St. John’s pilots the nation’s seventh-best two-point defense (43.9) and sports the 15th highest turnover percentage among all D-I teams (22.1).  

The height, length and power the Johnnies put out on the court make interchanging the two through four positions effortless. Kadary Richmond needs a breather? In comes RJ Luis, Aaron Scott or Simeon Wilcher – all of which are 6-foot-4 or above.  

The issues with this bully-ball style lineup can be seen when looking at SJU’s field goal percentages. The Johnnies shoot – as a team – 29.2% from three, 68.7% from the charity stripe and have an EFG% of 49.5 (239th nationally).  


Villanova’s Eric Dixon (43) goes up for a shot against St. John’s Zuby Ejiofor (24) and Kadary Richmond (1) during the second half of an NCAA college basketball game, Wednesday, Feb. 12, 2025, in Villanova, Pa. (AP Photo/Matt Slouch)

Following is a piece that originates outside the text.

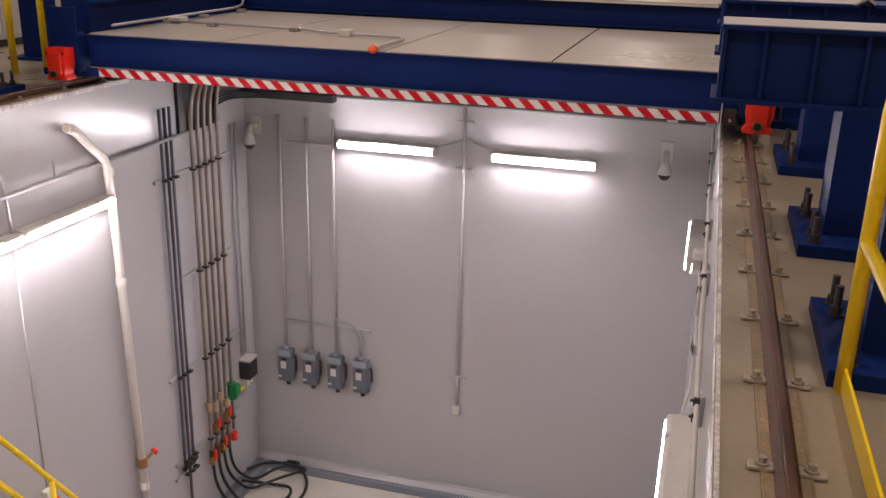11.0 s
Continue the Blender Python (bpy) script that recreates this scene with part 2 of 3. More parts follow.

How are the Johnnies winning all of these games? The answer can be found in the catacombs of college basketball.  

See, Pitino has drawn inspiration from the ancient cave drawings of players taking mid-range jump shots and long two-pointers.  

Conventionally speaking, those days of the sport are well behind us. The jump-shot philosophy of cash-grab two pointers has been replaced with the analytically sound three pointer and lay-in strategy. Look at Grinnell College for instance, who attempts nearly half of its shots from three.  

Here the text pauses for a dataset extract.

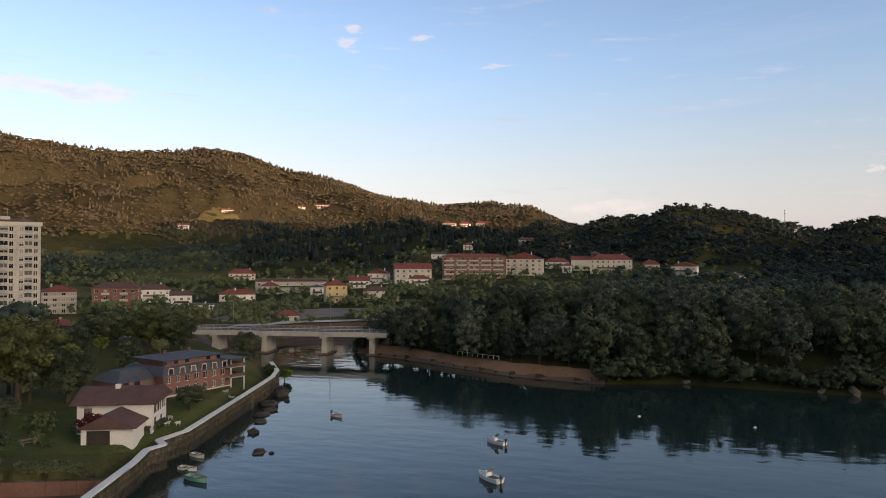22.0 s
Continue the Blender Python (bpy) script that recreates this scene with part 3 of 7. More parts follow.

The Johnnies – to put it bluntly – stink at shooting the basketball… from three. Pitino has emphasized the importance of taking advantage of the shots a defense voluntarily allows.  

Mid-range jumpers from the top of the key? Elbow shots off ball-screens from two feet in front of the three-point line? The Johnnies are pining for those kind of looks.  

See, defenses oftentimes leave looks such as these – traditionally viewed as low percentage – wide open in hopes of crashing the boards and running tempo the other way.  

Pitino has encouraged his team to take these difficult shots – because they’re open. 

So, while the bedrock of this Johnnies team remains its defense (and rightfully so), the SJU offense, while not revered by the analytics, still has the ability to sustain itself come postseason basketball.